Over at The Immanent Frame, the constitutional law scholar Leslie Griffin has an interesting piece just up, "Are religious institutions entitled to disobey the law?" her analysis of the Hosanna-Tabor case currently before the Supreme Court. Here's a snippet of her piece:
One recurring justification for the ministerial exception has been the “problem” of women priests. The specter of the Roman Catholic Church being forced to ordain women priests has repeatedly haunted discussions of the ministerial exception. Catholic women priests are wrongly used as a justification for the exception. It was unfortunate that the women priests issue became part of the oral argument inHosanna-Tabor, as it distracts attention from the more important issues at stake in the exception. Four justices—Chief Justice John Roberts and Justices Antonin Scalia, Stephen Breyer and Samuel Alito—raised questions connected to the issue of Catholic women priests.

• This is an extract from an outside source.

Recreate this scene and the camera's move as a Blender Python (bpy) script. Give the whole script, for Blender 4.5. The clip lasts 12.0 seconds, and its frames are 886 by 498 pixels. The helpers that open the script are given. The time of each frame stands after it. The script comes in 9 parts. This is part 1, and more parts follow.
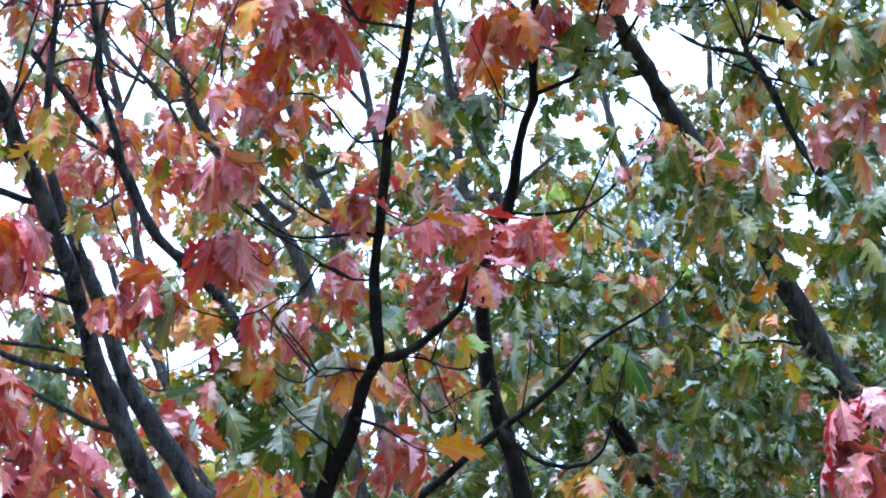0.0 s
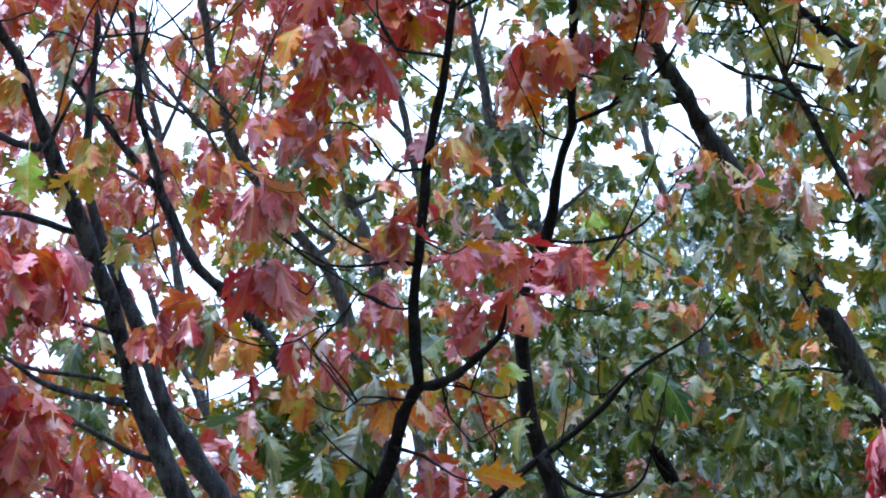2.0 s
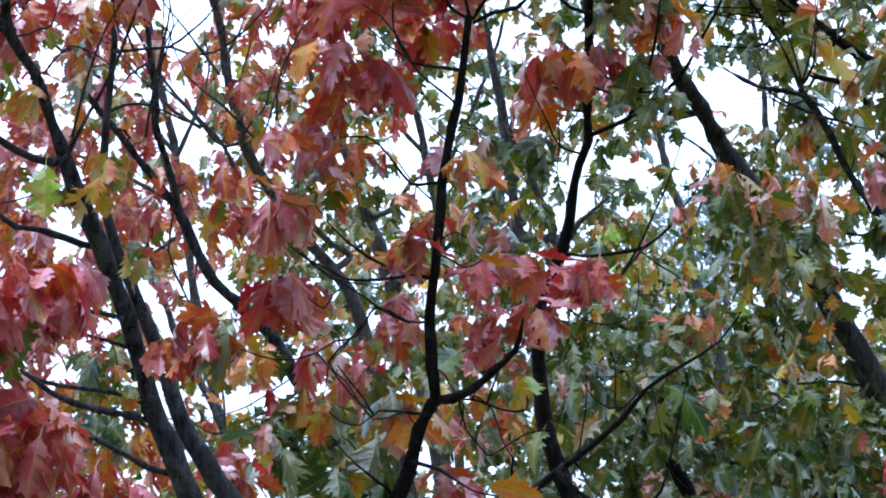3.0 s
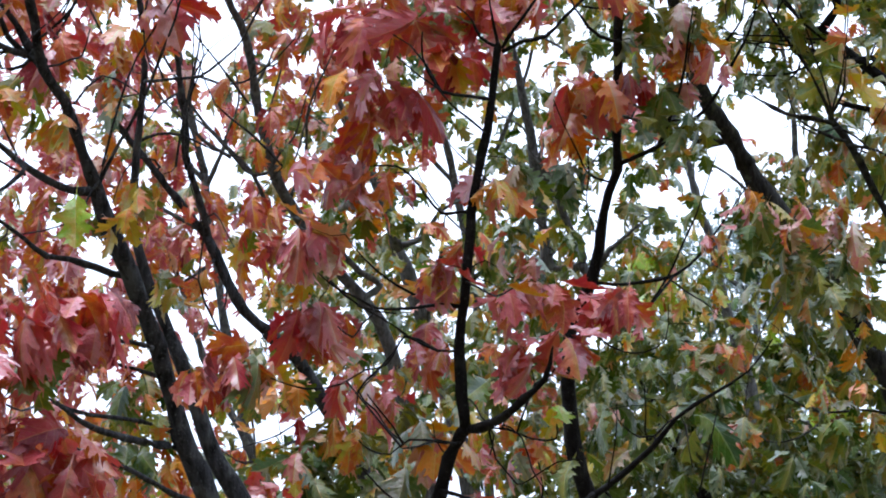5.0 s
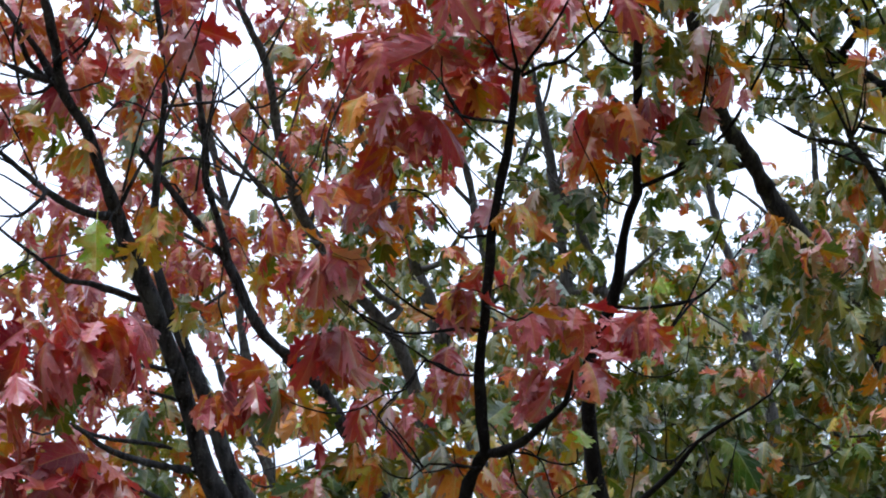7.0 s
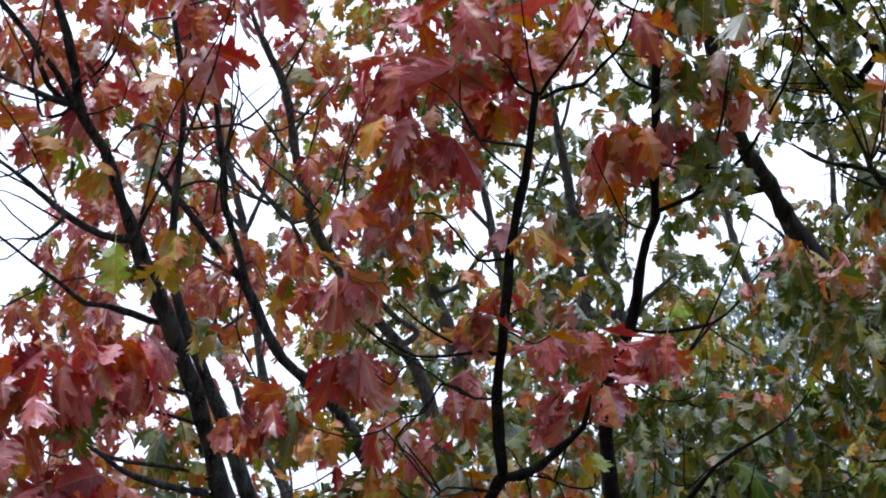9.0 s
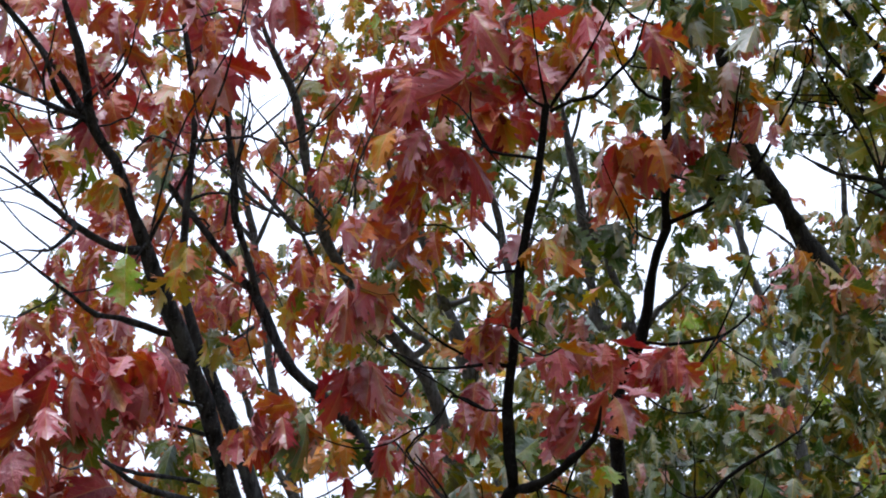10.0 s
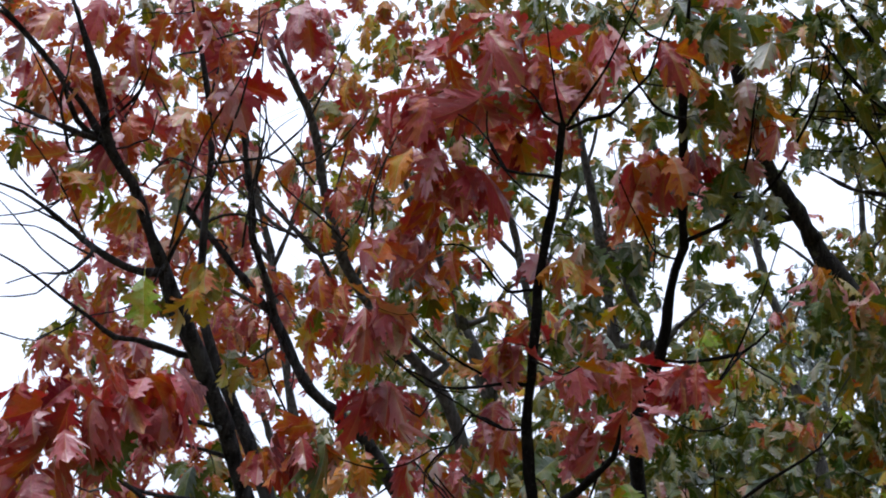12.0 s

Let me be clear. No one argues that the courts can force the Catholic Church to ordain women. That argument is a red herring. In the forty years that the ministerial exception has existed, I count only one court case of a Catholic woman who (unsuccessfully) sued to become a priest, but at least ten cases of Catholic women who knew with absolute certainty they were not priests. Yet those women were suddenly ordained ministers when they went to court to enforce their employment contracts against Catholic employers.
Also, earlier this month Winifred Sullivan also wrote on the case.
I admit to struggling with how to think about this case. It makes me quite uncomfortable, as a minister, to think that the church can use the ministerial exception to wield such power over me when I seek to challenge its moral and legal authority. The issue of whistle-blowers on sexual abuse is just one of the most troubling cases Griffin brings to mind. She writes:
In Weishuhn v. Catholic Diocese of Lansing, for example, a case with a cert. petition currently pending before the Court, a Catholic elementary school teacher reported possible sexual abuse of a student’s friend to state authorities as required by Michigan law. Weishuhn was fired for not informing the school principal of her actions. In another case, a Catholic school principal was fired after complaining to the bishop that her priest-supervisor assaulted and battered her. The church successfully asserted that those teachers—who could never be ordained priests—were ministers whose claims could not be reviewed by secular courts. Cases of race and age discrimination, sexual harassment and hostile work environment, and disabilities discrimination and retaliation have met a similar fate. In such cases the ministerial exception protects discrimination instead of religious freedom.
Can the church say to me that the only avenue I have is to take the matter to ecclesiastical courts, not to the court of law? This hasn't worked out so well, not in the Roman Catholic Church, nor in my own Episcopal Church. I guess I never realized that by getting ordained as a priest, I was risking being at the whim of a church that argues that it has complete autonomy in its realm, regardless of the injustices within. Was I simply naive about the power the state has granted to the church?
I'm inclined to think that the ministerial exception is a bad idea, and hope that there are other ways of dealing with the legitimate right for churches to choose their own ministers (e.g. the Catholic Church's limiting of the priesthood, the example that both Griffin and Sullivan suggest is wielding perhaps too much of an influence on the justices' thinking). I wonder what others here think.